====== Material provided ======

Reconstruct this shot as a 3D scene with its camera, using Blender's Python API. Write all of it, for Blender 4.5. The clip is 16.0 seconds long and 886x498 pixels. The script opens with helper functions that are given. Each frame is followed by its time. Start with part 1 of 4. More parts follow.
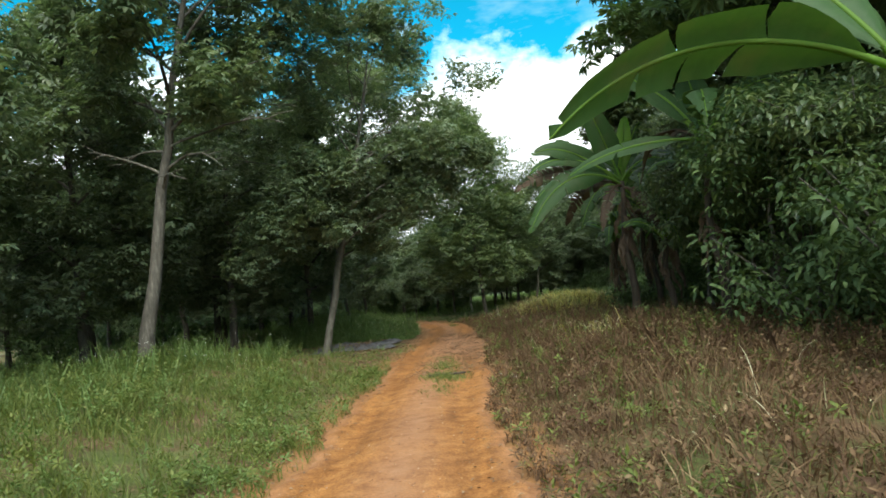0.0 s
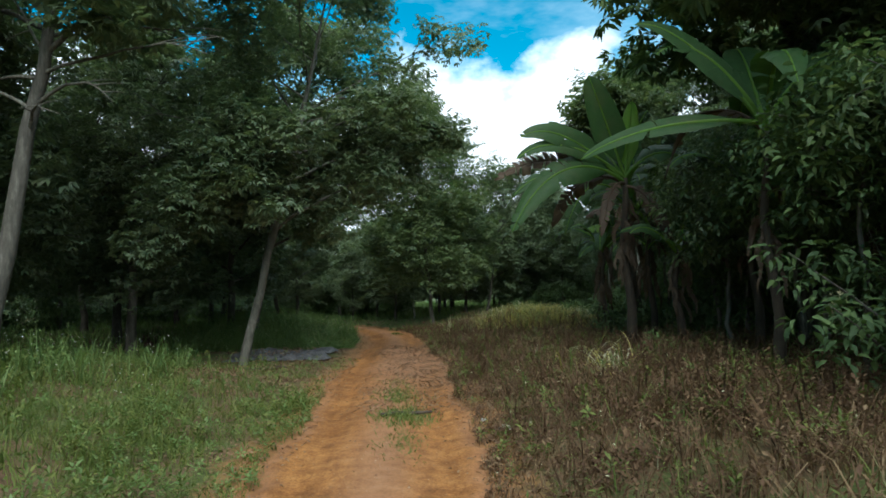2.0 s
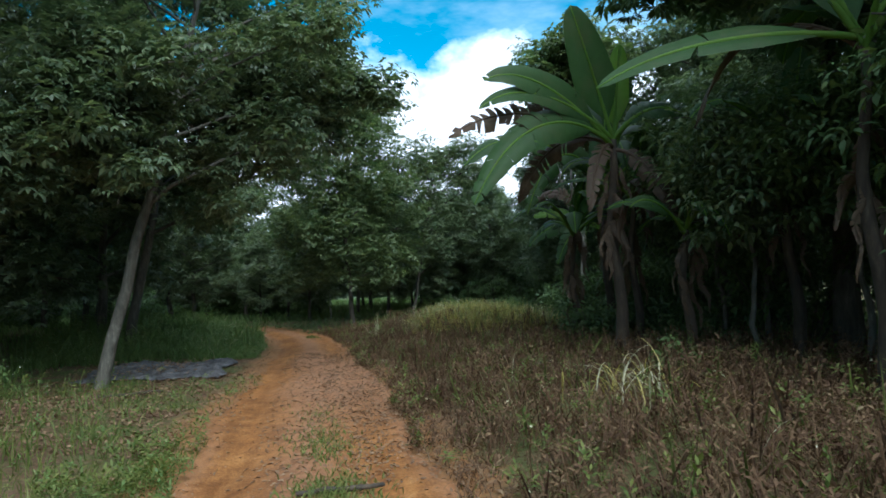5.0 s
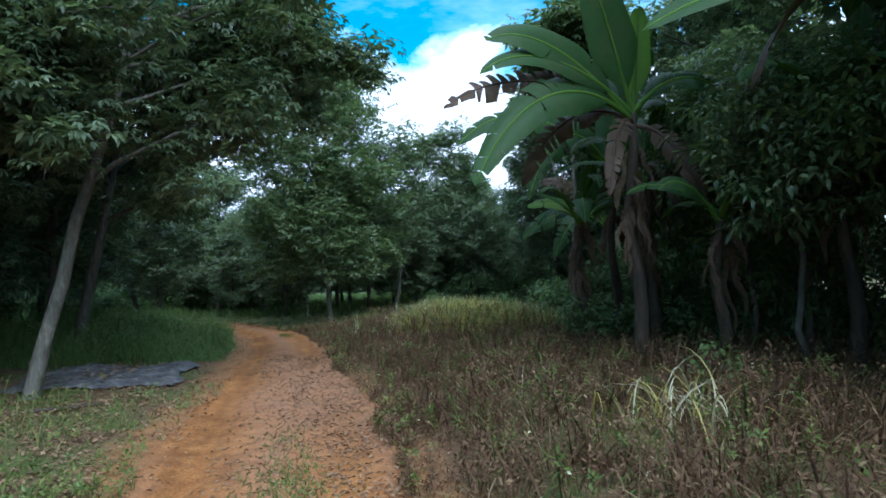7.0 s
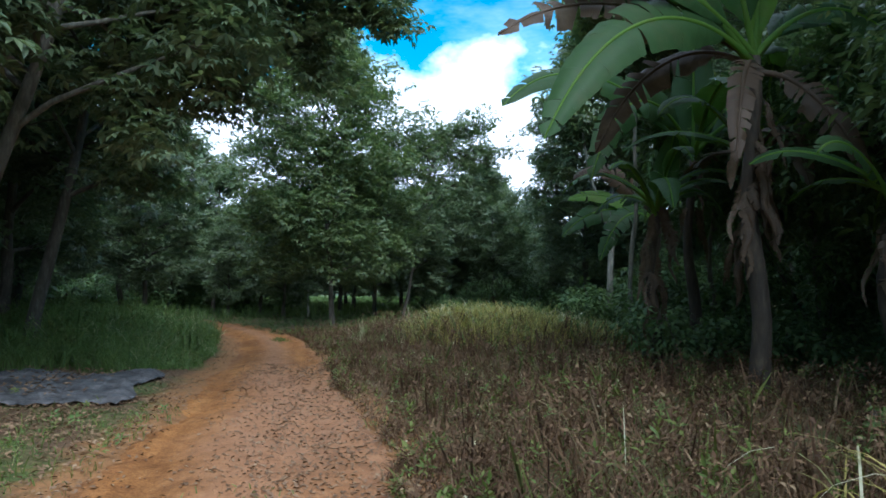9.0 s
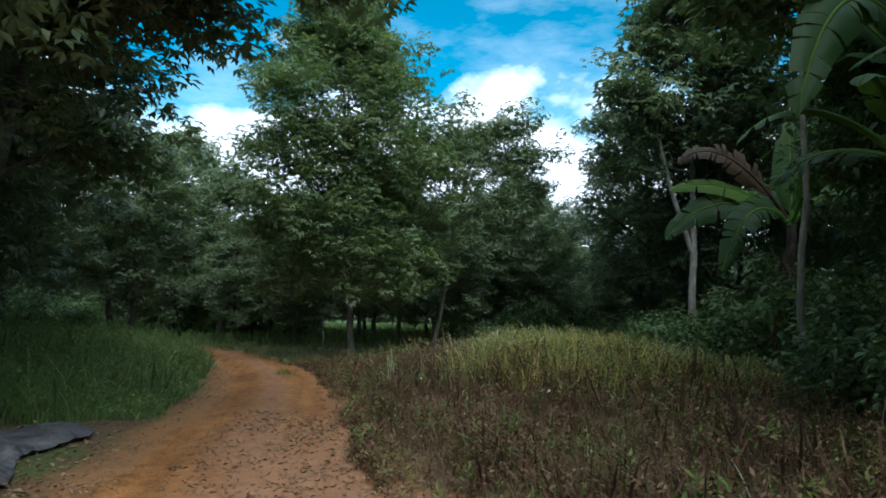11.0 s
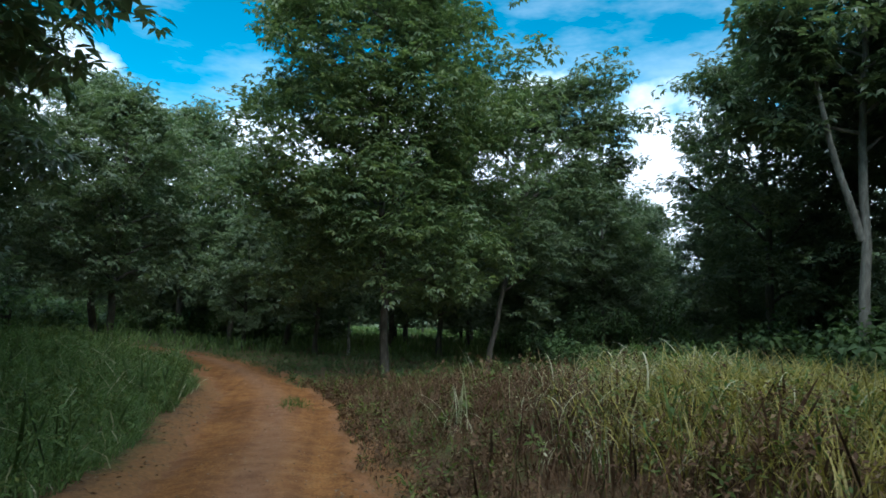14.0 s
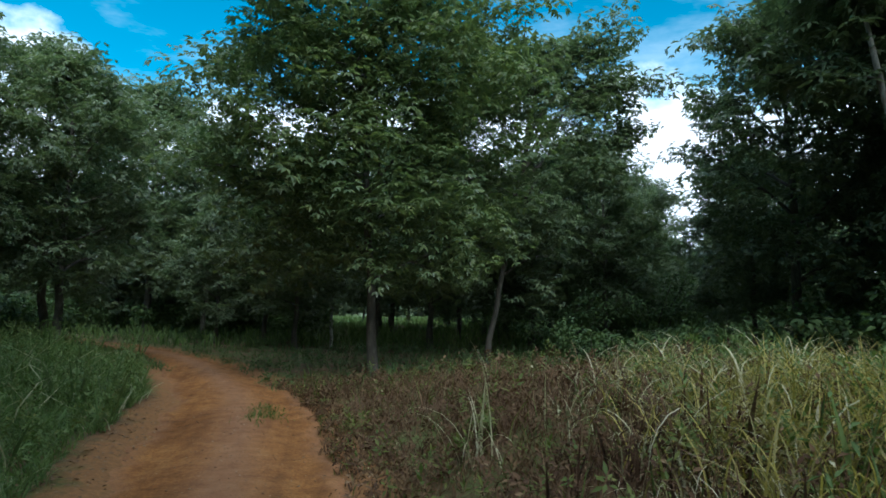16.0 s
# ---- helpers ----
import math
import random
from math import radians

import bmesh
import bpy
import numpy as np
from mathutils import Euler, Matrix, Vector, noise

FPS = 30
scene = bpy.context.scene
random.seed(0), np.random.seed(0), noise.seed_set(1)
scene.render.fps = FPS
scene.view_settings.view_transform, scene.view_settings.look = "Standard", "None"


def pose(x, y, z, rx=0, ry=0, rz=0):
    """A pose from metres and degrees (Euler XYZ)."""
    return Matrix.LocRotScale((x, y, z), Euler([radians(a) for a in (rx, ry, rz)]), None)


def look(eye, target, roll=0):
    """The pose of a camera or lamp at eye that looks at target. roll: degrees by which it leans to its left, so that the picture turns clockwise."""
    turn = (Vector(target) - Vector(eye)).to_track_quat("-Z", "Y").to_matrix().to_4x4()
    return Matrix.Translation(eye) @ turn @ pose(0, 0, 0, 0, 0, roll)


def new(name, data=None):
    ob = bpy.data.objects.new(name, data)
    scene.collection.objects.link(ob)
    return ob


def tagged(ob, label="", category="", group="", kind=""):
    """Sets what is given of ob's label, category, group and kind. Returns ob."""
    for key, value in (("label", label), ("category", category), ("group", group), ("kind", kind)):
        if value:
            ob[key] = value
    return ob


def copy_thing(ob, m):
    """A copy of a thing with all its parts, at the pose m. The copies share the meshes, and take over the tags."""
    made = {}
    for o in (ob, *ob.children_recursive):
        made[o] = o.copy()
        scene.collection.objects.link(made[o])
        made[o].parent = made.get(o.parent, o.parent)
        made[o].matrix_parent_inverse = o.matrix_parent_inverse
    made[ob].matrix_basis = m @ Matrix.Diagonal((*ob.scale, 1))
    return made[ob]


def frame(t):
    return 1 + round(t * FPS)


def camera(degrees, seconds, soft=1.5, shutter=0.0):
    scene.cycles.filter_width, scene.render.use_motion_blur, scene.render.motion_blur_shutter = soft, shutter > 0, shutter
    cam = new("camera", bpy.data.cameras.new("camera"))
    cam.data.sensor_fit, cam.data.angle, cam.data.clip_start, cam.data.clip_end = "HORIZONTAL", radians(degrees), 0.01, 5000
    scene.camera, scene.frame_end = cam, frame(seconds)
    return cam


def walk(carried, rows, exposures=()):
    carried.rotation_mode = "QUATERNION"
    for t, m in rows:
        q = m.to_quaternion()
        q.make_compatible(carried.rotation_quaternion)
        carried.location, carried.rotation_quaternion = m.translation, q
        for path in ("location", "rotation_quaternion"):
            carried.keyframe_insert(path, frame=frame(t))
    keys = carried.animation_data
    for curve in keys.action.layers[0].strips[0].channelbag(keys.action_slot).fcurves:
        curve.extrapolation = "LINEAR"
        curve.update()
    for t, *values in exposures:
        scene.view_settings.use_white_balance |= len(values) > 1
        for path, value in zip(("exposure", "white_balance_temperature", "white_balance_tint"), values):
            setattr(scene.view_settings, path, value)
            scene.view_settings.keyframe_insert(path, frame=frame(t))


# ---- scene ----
cam = camera(69.0, 16.0, soft=1.7)
PATH = [
    (0, (0.72, 0.527, 1.704), (0.664, 2.522, 1.839), -6.2),
    (0.5, (0.52, 1.864, 1.755), (0.511, 3.859, 1.9), -5.1),
    (1, (0.36, 2.601, 1.771), (0.34, 4.591, 1.966), -4.2),
    (1.5, (0.16, 3.337, 1.795), (0.162, 5.329, 1.982), -3.8),
    (2, (0.126, 4.273, 1.781), (0.262, 6.264, 1.916), -2.0),
    (2.5, (0.027, 5.114, 1.772), (0.24, 7.096, 1.929), -2.2),
    (3, (-0.048, 5.865, 1.757), (0.207, 7.845, 1.867), -2.2),
    (3.5, (-0.063, 6.504, 1.741), (0.208, 8.482, 1.856), -2.2),
    (4, (-0.058, 7.217, 1.74), (0.291, 9.184, 1.83), -1.4),
    (4.2, (-0.049, 7.47, 1.714), (0.316, 9.432, 1.833), -2.1),
    (6.3, (0.001, 9.031, 1.777), (0.438, 10.979, 1.894), -1.6),
    (6.5, (0.034, 9.242, 1.766), (0.45, 11.194, 1.891), -1.9),
    (7, (0.104, 9.856, 1.747), (0.566, 11.799, 1.847), -1.9),
    (7.5, (0.124, 10.352, 1.696), (0.562, 12.3, 1.806), -2.6),
    (8, (0.21, 11.224, 1.669), (0.68, 13.166, 1.772), -1.6),
    (8.2, (0.239, 11.489, 1.656), (0.691, 13.435, 1.739), -1.2),
    (10.3, (0.436, 15.442, 1.494), (0.908, 17.375, 1.695), 1.9),
    (10.5, (0.463, 15.877, 1.464), (0.91, 17.818, 1.647), 1.7),
    (11, (0.509, 16.925, 1.447), (0.898, 18.876, 1.656), 0.9),
    (11.5, (0.455, 18.07, 1.44), (0.848, 20.017, 1.673), 2.0),
    (12, (0.511, 19.061, 1.501), (0.906, 21.009, 1.724), 2.3),
    (12.5, (0.561, 20.129, 1.468), (1.031, 22.061, 1.685), 1.2),
    (12.7, (0.54, 20.405, 1.499), (1.007, 22.337, 1.721), 1.4),
    (13, (0.515, 20.732, 1.488), (0.81, 22.693, 1.747), 1.6),
    (13.5, (0.525, 21.42, 1.473), (0.797, 23.387, 1.718), 2.2),
    (14, (0.555, 22.1, 1.482), (0.865, 24.063, 1.705), 2.1),
    (14.5, (0.497, 22.558, 1.476), (0.832, 24.518, 1.69), 1.9),
    (15, (0.623, 23.061, 1.419), (0.856, 25.037, 1.628), -1.6),
    (15.5, (0.658, 23.66, 1.393), (1.002, 25.626, 1.526), -0.8),
    (16, (0.615, 24.112, 1.486), (0.981, 26.069, 1.672), 1.0),
]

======

- [Exercise]: Find all lines holding the string "radians" and copy them.

- [Finished answer]:
from math import radians
    return Matrix.LocRotScale((x, y, z), Euler([radians(a) for a in (rx, ry, rz)]), None)
    cam.data.sensor_fit, cam.data.angle, cam.data.clip_start, cam.data.clip_end = "HORIZONTAL", radians(degrees), 0.01, 5000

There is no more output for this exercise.